The Timeline of Bengaluru

Today, the word Bangalore or Bengaluru embodies so much- right from the IT hub to the garden city to the educational hub to the cosmopolitan city that is the capital of the state Karnataka and a lot more that cannot be put into words. However, the journey to get here was neither a short one nor a simple one. Bengaluru has a rich cultural history to boast of. The timeline of Bengaluru is quite fascinating indeed. Here is a sneak peek into the essence of that vivid and fascinating history of a city which is unparalleled at numerous levels.



According to archaeology, Bengaluru dates back to 900 AD, when mentions of its name have been found at a Ganga stone inscription at a Parvathi Nageshwara Temple at Begur, a village not far from this city, with regards to a war fought here. The implication from this inscription is that it was then a part of the Ganga Kingdom and was known as ‘Benga-val-oru’ or ‘City of Guards’ in Kannada.

Later on, in 1120 AD, King Veera Ballala of the Hoysala Dynasty, who ruled the Deccan, is said to have chanced upon this city while lost during a hunting session. Upon being offered a bowl of boiled beans by an old lady, he called it ‘Bendha Kalu Ooru’ or ‘City of Boiled Beans’ in Kannada. As a sign of gratitude, he constructed a city here. The Cholas then captured this city but not much evidence of this period is found.

The present or modern Bengaluru was founded by Kempe Gowda, a feudal lord under the Vijayanagara Empire. Legend has it that he happened to see his dog being chased here by a small hare. This not only amused his but also impressed him, the hunting enthusiast that he was, conferring it with the title ‘Gandu Bhoomi’ (Heroic place). He fortified the city by erecting a mud fort around it in the year 1537. Kempe Gowda founded the towns of Cottonpet, Chickpet and Balepet.

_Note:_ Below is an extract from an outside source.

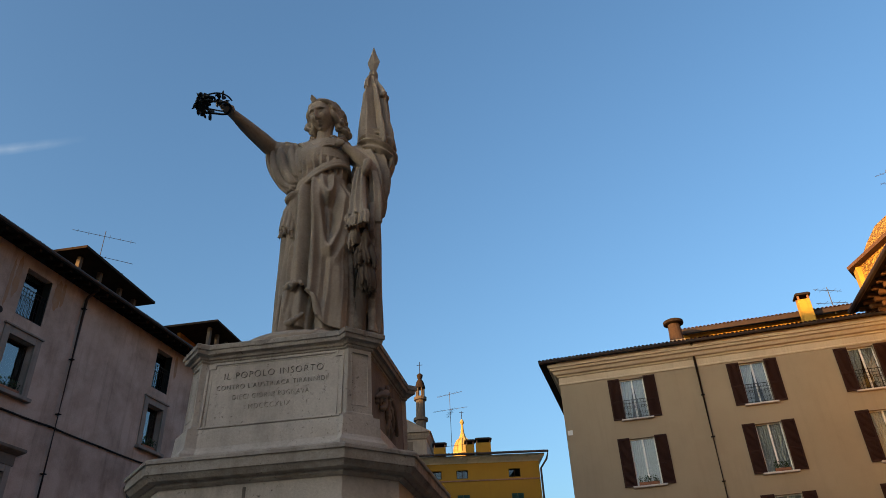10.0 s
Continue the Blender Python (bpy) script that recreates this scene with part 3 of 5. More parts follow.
def face_depth(y, z):
    """How far the face stands out (metres) at y across and z up from the middle of the eyes."""
    d = 0.0
    for s in (-1, 1):
        d -= 0.034 * bell(y, s * 0.056, 0.036) * bell(z, 0.004, 0.022)
        d += 0.026 * bell(y, s * 0.057, 0.028) * bell(z, -0.002, 0.013)
        d -= 0.01 * bell(y, s * 0.057, 0.026) * bell(z, -0.022, 0.007)
        d += 0.017 * bell(y, s * 0.06, 0.05) * bell(z, 0.047 - 0.25 * abs(y - s * 0.05), 0.014)
        d += 0.016 * bell(y, s * 0.078, 0.032) * bell(z, -0.075, 0.04)
        d -= 0.008 * bell(y, s * 0.056, 0.02) * bell(z, -0.155, 0.03)
        d += 0.02 * bell(y, s * 0.02, 0.012) * bell(z, -0.092, 0.014)
    d += (0.02 + 0.045 * min(1.0, max(0.0, (0.05 - z) / 0.14))) * bell(y, 0, 0.017) * (1 if -0.095 < z < 0.05 else bell(z, -0.095 if z < 0 else 0.05, 0.012))
    d += 0.022 * bell(y, 0, 0.032) * bell(z, -0.137, 0.012) + 0.022 * bell(y, 0, 0.027) * bell(z, -0.165, 0.013)
    d -= 0.016 * bell(y, 0, 0.036) * bell(z, -0.151, 0.006) + 0.014 * bell(y, 0, 0.035) * bell(z, -0.187, 0.012)
    return d + 0.03 * bell(y, 0, 0.045) * bell(z, -0.222, 0.028)


bm = bmesh.new()
# plinth
loft(bm, [[(2.15 + r * 0.86 * math.cos(2 * math.pi * j / 48), 3.48 + r * 0.88 * math.sin(2 * math.pi * j / 48), z) for j in range(48)] for z, r in ((4.1, 0.88), (4.23, 0.88), (4.28, 0.83), (4.32, 0.66), (4.33, 0.4))])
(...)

Kempe Gowda II endowed the city with tanks and temples such as the Karanjikere tank and Kempapura tank. He built four watchtowers near Ulsoor Lake, Mekhri Circle, Kempambudhi tank and at Lal Bagh. These can be seen even till date.

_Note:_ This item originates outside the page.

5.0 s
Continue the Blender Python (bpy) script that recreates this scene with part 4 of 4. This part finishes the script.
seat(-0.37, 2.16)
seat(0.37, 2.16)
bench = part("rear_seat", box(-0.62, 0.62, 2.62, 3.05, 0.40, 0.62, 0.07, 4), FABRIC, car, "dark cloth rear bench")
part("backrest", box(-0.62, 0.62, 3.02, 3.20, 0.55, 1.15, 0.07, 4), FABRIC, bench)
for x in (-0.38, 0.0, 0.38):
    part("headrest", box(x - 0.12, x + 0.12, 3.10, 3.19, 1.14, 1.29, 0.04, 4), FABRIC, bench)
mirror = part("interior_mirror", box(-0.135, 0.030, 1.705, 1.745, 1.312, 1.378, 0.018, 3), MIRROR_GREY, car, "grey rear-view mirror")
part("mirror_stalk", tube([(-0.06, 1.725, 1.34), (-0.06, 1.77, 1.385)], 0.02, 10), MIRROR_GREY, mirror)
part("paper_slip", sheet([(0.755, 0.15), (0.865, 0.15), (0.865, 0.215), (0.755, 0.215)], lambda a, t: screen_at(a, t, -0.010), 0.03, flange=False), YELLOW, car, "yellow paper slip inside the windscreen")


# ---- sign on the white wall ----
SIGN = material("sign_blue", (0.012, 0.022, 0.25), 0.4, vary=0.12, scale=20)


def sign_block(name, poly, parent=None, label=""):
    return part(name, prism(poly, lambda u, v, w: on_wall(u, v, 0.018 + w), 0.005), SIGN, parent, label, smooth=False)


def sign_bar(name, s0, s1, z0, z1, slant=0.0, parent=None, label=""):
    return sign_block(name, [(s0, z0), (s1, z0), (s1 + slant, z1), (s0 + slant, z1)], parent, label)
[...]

Bengaluru then fell into the hands of the Mohammad Adil Shah, the then Sultan of Bijapur when the Vijayanagara Empire fell into their reign in 1638. The following sixty years saw the city under the control of the Sultans. The Mughals then took the reins of the city into their hands. These rein slipped out of their hands and into those of King Chikkadevaraja Wodeyar of Mysore in 1687, when it was sold to them by the Mughals.

Haider Ali, the commander-in-Chief of the Wodeyar dynasty declared himself as the de facto ruler of their kingdom, while keeping the Wodeyars as titular heads. He converted Bengaluru into an army town and rebuilt the fort with stone. Another fort was built in the city, to the south of that built by Kempe Gowda.

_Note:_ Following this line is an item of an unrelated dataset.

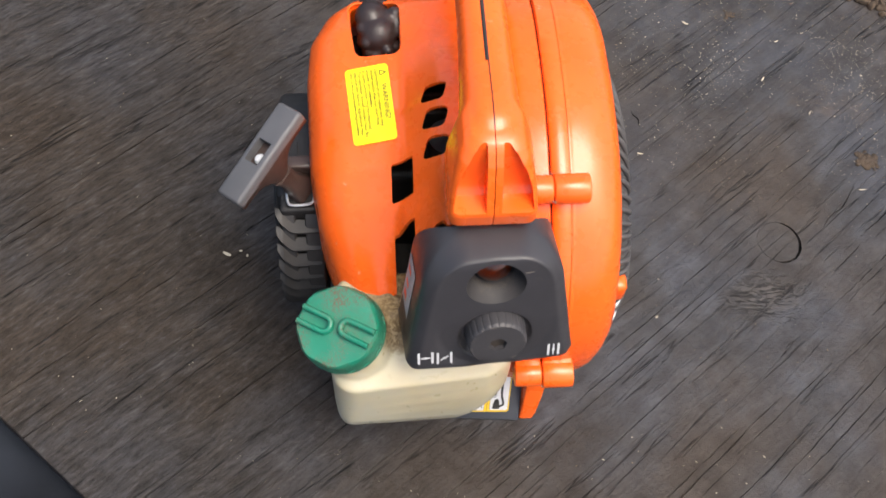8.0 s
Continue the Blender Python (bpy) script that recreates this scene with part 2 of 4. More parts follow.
# short broken ridges on the worn side
crust = nz(nt, 1.0, grain_coords(64.0, 290.0, 0.016), 7, 0.74)
bite = ramp(nt, worn, (0.0, 0.28), (1.0, 1.0))
col = mix(nt, calc(nt, "MULTIPLY", bite, ramp(nt, crust, (0.36, 0.80), (0.48, 0.0))), col, (0.0048, 0.0042, 0.0042))
col = mix(nt, calc(nt, "MULTIPLY", bite, ramp(nt, crust, (0.53, 0.0), (0.66, 0.55))), col, (0.0600, 0.0570, 0.0580))
ridge = nz(nt, 1.0, grain_coords(20.0, 140.0, 0.022), 7, 0.72)
furrow = ramp(nt, ridge, (0.36, 0.60), (0.50, 1.0), (0.64, 1.50))
strength = ramp(nt, worn, (0.0, 0.16), (1.0, 0.85))
col = mix(nt, strength, col, mix(nt, 1.0, col, furrow, "MULTIPLY"))
col = mix(nt, calc(nt, "MULTIPLY", soot, 0.24), col, (0.0370, 0.0310, 0.0255))
col = mix(nt, calc(nt, "MULTIPLY", dash, 0.14), col, (0.0600, 0.0570, 0.0560))
col = mix(nt, calc(nt, "MULTIPLY", speck, 0.26), col, (0.0560, 0.0450, 0.0330))
# slow warm and cool patches
hue = nz(nt, 5.5, detail=7, rough=0.68)
col = mix(nt, 0.50, col, mix(nt, 1.0, col, ramp(nt, hue, (0.36, (0.90, 0.98, 1.14)), (0.50, (1.0, 1.0, 1.0)), (0.64, (1.16, 1.0, 0.80))), "MULTIPLY"))


def spot(x, y, sx, sy, turn, lo, hi):
    """A soft-edged oval on the board, broken up by noise."""
    tc, mp = nt.nodes.new("ShaderNodeTexCoord"), nt.nodes.new("ShaderNodeMapping")
    mp.vector_type = "TEXTURE"
    mp.inputs["Location"].default_value, mp.inputs["Rotation"].default_value, mp.inputs["Scale"].default_value = (x, y, 0), (0, 0, turn), (sx, sy, 1)
    ln = nt.nodes.new("ShaderNodeVectorMath")
    ln.operation = "LENGTH"
    nt.links.new(tc.outputs["Object"], mp.inputs["Vector"]), nt.links.new(mp.outputs[0], ln.inputs[0])
    d = calc(nt, "ADD", ln.outputs["Value"], calc(nt, "MULTIPLY", calc(nt, "SUBTRACT", nz(nt, 70.0, detail=6, rough=0.7), 0.5), 1.6))
    return ln.outputs["Value"], ramp(nt, d, (lo, 1.0), (hi, 0.0))


_, swirl = spot(0.1950, 0.3080, 0.062, 0.034, radians(8), 0.35, 1.1)
col = mix(nt, calc(nt, "MULTIPLY", swirl, 0.55), col, (0.0180, 0.0150, 0.0130))
_, knot = spot(0.3403, 0.1271, 0.052, 0.032, radians(10), 0.25, 1.0)
curl = nz(nt, 1.0, coords(nt, (55, 210, 1), (0, 0, radians(-14))), 4, 0.6, 1.8)
knot_line = calc(nt, "MULTIPLY", knot, ramp(nt, curl, (0.36, 1.0), (0.50, 0.0)))
col = mix(nt, calc(nt, "MULTIPLY", knot, 0.55), col, (0.056, 0.049, 0.043))
col = mix(nt, calc(nt, "MULTIPLY", knot_line, 0.80), col, (0.007, 0.0058, 0.005))
plug_d, _ = spot(0.3711, 0.1902, 0.0235, 0.0235, 0, 0.9, 1.0)
plug = ramp(nt, plug_d, (0.95, 1.0), (1.0, 0.0))
col = mix(nt, calc(nt, "MULTIPLY", plug, 0.45), col, (0.0290, 0.0250, 0.0220))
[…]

Haider ali’s son, Tipu Sultan, declared himself as the Sultan and saw that the state flourished in trade and economy. He protected his Empire from British conquest, ousting them in the three Anglo-Mysore wars. After the death of Tipu Sultan in 1799 during the fourth Anglo-Mysore war, the British returned his empire to Krishna Raja Wodeyar III, only to take it back in 1831 on the pretext of misrule.

The British Rule saw the city of Bangalore develop into a modern western city. The credit for developing the city by building telegraph and postal system, railways, and bringing about scientific thinking should not be denied to the British. In 1881, Bangalore was returned to the Wodeyars but its contemporary development continued unflagged as the British Commissioners still remained in this city.

When India gained independence in 1947, the city of Bangalore was made the capital of the state Karnataka. Ever since, it has incessantly been making progress and developing, while still holding on to its roots that lies in its culture. Information technology is seen to flourish in this city ever since its introduction as it has suitable climate and resources and its population is globalized. It has developed in all aspects and emerged as one of the leading metropolitan cities of India, being known mainly for its garden cover, IT hub and the ‘Silicon Valley of India’.

In the year 2006, Bangalore was officially renamed to Bengalooru or Bengaluru. 2011 saw the inauguration the Bengaluru Metro or Namma Metro, another leap in its development. As of now, the city is developing incessantly at a rapid rate in all sectors. Yet, it is a very religious and open-minded city and its culture can be seen coloring the everyday lives of its citizens.